Quote Originally Posted by StensonRam View Post
I've listened to the interview and listened with interest the part where Mel talks about the amortisation of player contracts which I basically understood said if a player is valued at 4m at the begining of a 4 year contract then that player loses 1m every year till both reach zero, thats simple maths, they said that is the default model unless you can find an alternative way, if not then use the default model, Mel argues our model still reaches zero at year 4 but doesn't lose 1m a year, his argument for that was that after 6 months into the 4 years you could probably sell that player for what you paid or maybe more because there is so long left on the contract so rather than losing 500k in 6 months you've made 500k if you sell at the same price, after 2 years rather than the model showing a 2m value our model showed a 3m value because theres still 2 years of the contract left, of course the closer you get to the end of the contract the value has to nose dive and plumet because it has to end at zero @4 years which is right because at 6 months left your effectively going to be giving the player away, our model reduces in an arc while the EFLs reduces at a 45° straight line 4m/4years down to £0/0years

Is this the accounting practice the EFL approved as opposed to their default? He also went on to say that there were accounting specialists on the panel that cleared us on the ammortisation but when the EFL appealed there were no such accounting specialists on the panel and we were found guilty
Its never as simple as a linear devaluation.

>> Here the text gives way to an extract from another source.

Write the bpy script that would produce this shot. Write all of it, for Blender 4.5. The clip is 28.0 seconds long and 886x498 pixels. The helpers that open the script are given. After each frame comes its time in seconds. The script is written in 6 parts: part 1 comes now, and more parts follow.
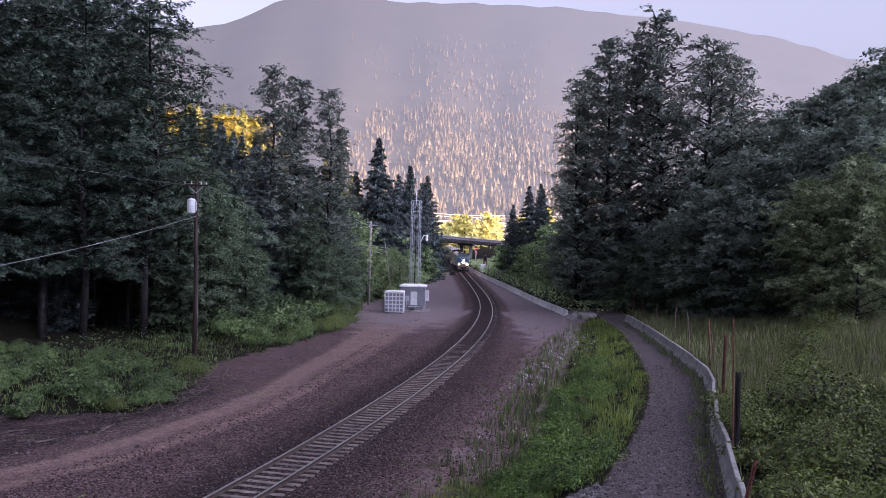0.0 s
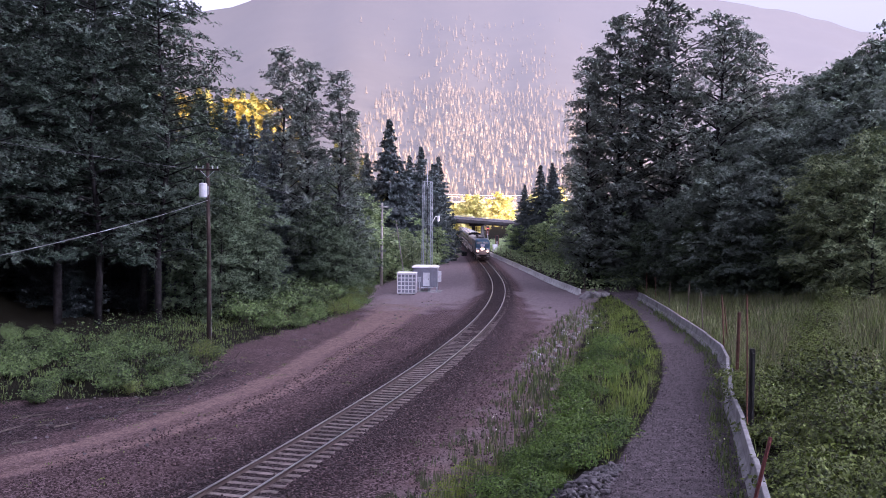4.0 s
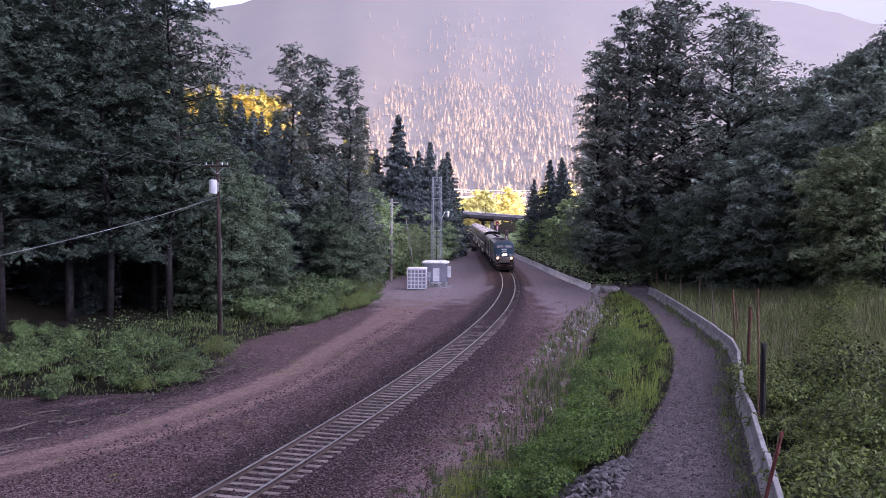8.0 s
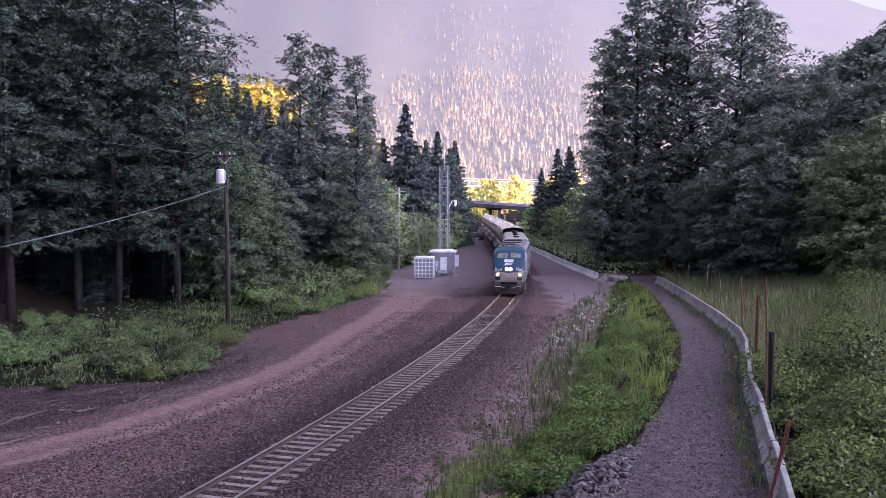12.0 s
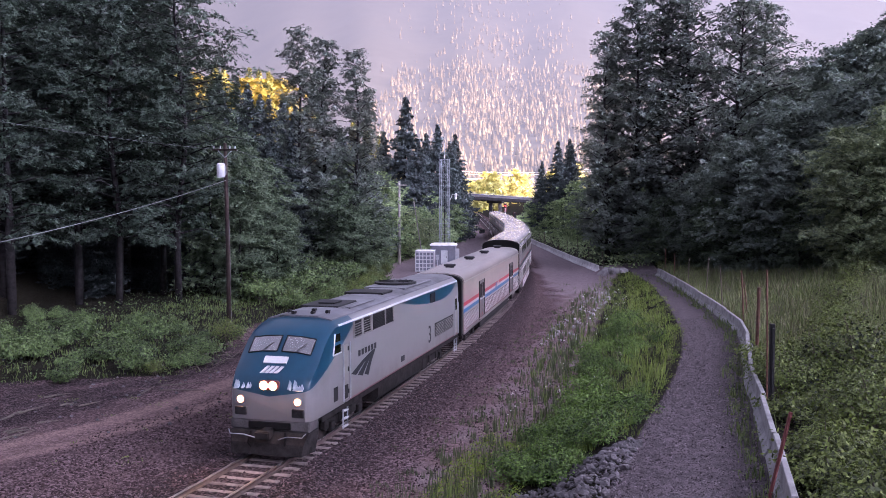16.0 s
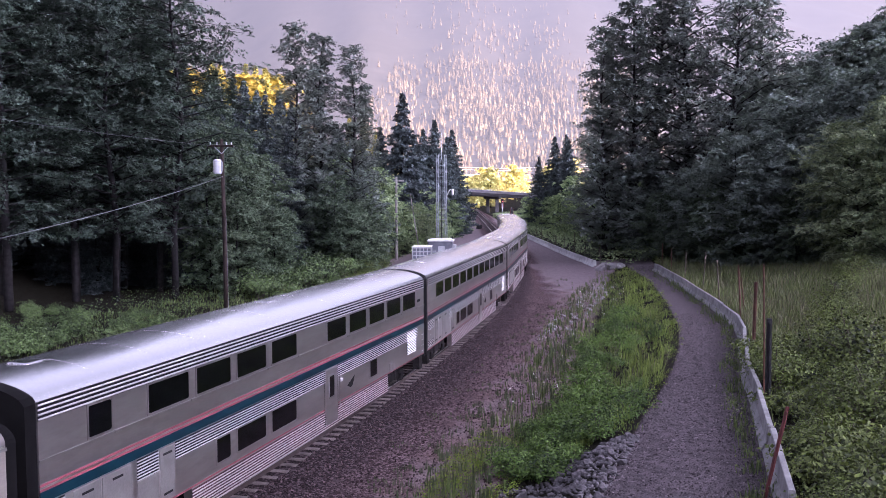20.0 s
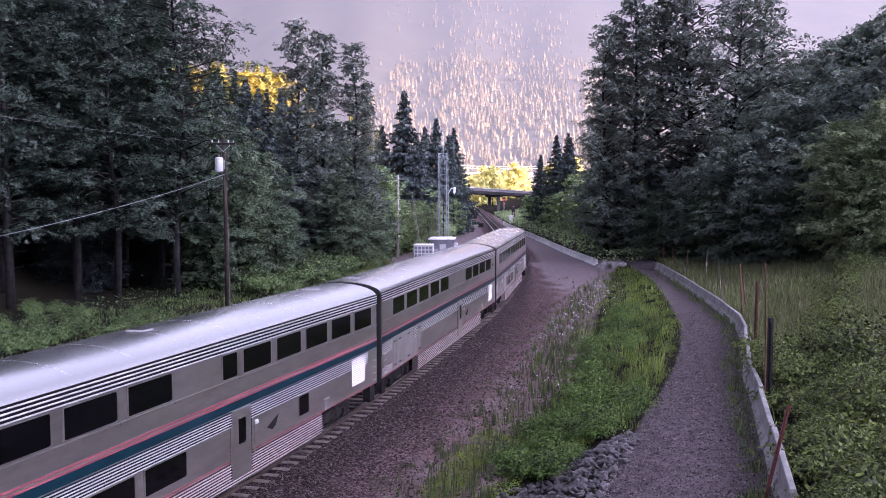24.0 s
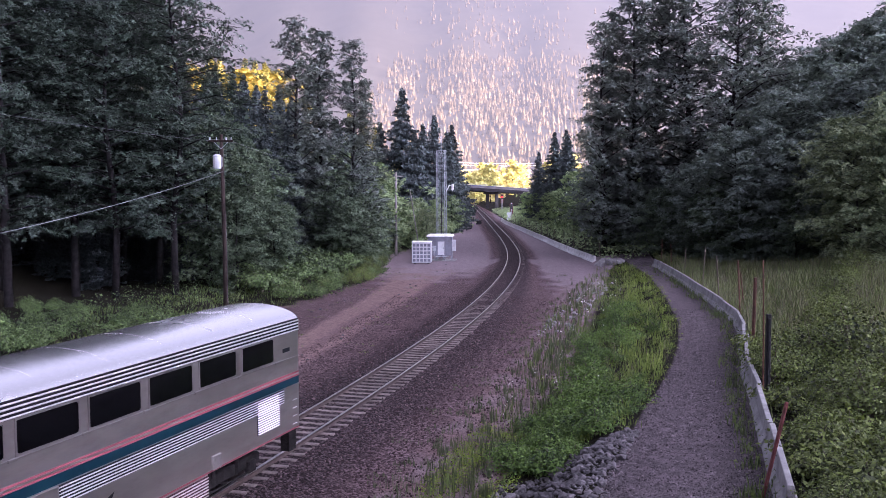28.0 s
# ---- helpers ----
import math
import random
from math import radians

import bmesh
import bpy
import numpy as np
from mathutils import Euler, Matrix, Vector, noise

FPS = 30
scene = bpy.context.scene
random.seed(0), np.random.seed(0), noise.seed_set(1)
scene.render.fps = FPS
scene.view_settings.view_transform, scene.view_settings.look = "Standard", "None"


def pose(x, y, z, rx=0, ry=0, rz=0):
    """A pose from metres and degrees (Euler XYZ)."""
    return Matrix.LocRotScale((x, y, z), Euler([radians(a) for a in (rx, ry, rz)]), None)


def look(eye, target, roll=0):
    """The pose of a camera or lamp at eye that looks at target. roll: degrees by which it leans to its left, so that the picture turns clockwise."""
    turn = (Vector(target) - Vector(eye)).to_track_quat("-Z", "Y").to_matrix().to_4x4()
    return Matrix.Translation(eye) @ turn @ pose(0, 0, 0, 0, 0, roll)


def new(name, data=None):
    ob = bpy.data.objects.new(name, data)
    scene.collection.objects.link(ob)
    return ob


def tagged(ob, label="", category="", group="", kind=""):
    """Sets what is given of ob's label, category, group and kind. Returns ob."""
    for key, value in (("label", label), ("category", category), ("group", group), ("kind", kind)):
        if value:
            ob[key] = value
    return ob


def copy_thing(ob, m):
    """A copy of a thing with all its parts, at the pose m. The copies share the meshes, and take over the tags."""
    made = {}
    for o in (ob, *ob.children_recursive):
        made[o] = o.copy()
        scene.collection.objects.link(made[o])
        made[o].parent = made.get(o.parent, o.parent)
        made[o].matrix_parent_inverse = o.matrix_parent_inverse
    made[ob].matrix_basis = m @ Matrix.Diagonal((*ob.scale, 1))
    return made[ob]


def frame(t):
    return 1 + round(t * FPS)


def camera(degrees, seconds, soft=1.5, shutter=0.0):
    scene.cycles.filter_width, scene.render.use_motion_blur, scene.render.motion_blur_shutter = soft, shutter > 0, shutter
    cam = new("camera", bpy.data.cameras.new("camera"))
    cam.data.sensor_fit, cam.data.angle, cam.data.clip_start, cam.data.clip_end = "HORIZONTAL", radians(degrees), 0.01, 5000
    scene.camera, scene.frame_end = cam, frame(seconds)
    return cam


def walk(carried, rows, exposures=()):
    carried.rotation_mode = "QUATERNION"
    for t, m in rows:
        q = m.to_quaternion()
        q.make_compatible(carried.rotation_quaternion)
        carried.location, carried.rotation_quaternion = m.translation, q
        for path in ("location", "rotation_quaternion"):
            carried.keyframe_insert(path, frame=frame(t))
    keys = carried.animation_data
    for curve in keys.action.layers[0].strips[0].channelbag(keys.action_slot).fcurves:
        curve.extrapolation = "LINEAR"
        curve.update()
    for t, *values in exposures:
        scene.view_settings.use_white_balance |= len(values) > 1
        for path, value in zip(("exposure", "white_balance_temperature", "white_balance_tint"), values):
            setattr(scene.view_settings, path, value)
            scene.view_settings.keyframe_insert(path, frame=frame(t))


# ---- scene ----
# ---------------------------------------------------------------- camera
cam = camera(51.93, 28.0, soft=0.5)
EYE = (0.0, 0.0, 8.64)
TURNS = [(0.0, 89.22, -1.34, -1.77), (0.5, 89.12, -1.51, -1.95), (1.0, 88.81, -1.61, -1.77), (1.5, 88.42, -1.47, -1.63), (2.0, 88.20, -1.14, -1.20), (2.5, 88.10, -0.92, -1.18), (3.0, 88.02, -0.73, -1.11), (3.5, 87.99, -0.60, -1.11), (5.5, 88.04, -0.32, -0.82), (6.0, 87.98, -0.33, -0.77), (6.5, 87.88, -0.28, -0.72), (7.0, 87.73, -0.32, -0.71), (7.5, 87.72, -0.29, -0.50), (8.0, 87.70, -0.23, -0.44), (8.5, 87.62, -0.24, -0.47), (9.0, 87.58, -0.22, -0.52), (9.5, 87.55, -0.20, -0.53), (10.0, 87.45, -0.21, -0.53), (10.5, 87.33, -0.20, -0.32), (11.0, 87.28, -0.16, -0.35), (11.5, 87.06, -0.12, -0.09), (12.0, 87.01, -0.12, 0.02), (12.5, 87.00, -0.02, -0.01), (14.5, 86.94, 0.03, -0.14), (15.0, 86.92, 0.03, -0.10), (15.5, 86.69, 0.00, 0.01), (16.0, 86.59, 0.07, 0.05), (16.5, 86.56, 0.15, -0.04), (17.0, 86.56, 0.16, -0.20), (17.5, 86.56, 0.18, -0.24), (18.0, 86.65, 0.14, -0.40), (18.5, 86.55, 0.17, -0.39), (19.0, 86.35, 0.20, -0.22), (19.5, 86.37, 0.19, -0.20), (20.0, 86.32, 0.22, -0.14), (20.5, 86.29, 0.19, -0.14), (21.0, 86.27, 0.27, -0.07), (21.5, 86.18, 0.23, 0.06), (23.5, 86.25, 0.16, -0.02), (24.0, 86.21, 0.11, -0.04), (24.5, 86.16, 0.10, -0.04), (25.0, 86.17, 0.11, -0.01), (25.5, 86.18, 0.03, -0.02), (26.0, 86.14, 0.03, -0.01), (26.5, 86.06, 0.07, -0.03), (27.0, 86.11, 0.09, -0.03), (27.5, 86.08, 0.21, -0.13), (28.0, 86.03, 0.18, -0.16)]
walk(cam, [(t, pose(*EYE, rx, ry, rz)) for t, rx, ry, rz in TURNS],
     [(t, 2.64 + e, k, g) for t, e, k, g in ((0.0, -0.52, 5490, 32), (1.0, -0.36, 5520, 35), (2.0, -0.16, 5560, 37), (3.0, -0.14, 5500, 38), (6.0, -0.13, 5500, 38), (9.0, -0.10, 5500, 38), (12.0, 0.0, 5500, 38), (28.0, 0.0, 5500, 38))])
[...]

A 28 year old player, goes down hill in valuation quicker, than a 21 year old, who has probably got better over that contract.
In fact his value may have doubled/trebled/quadrupled whatever.

All I would say where ammortisation is concerned, it would depend who and what cetain players were valued at.
Difficult to prove and ultimately a player is only worth what someone will pay for him.
Grealish for example went through the roof in valuation whilst the flops are too numerous to mention.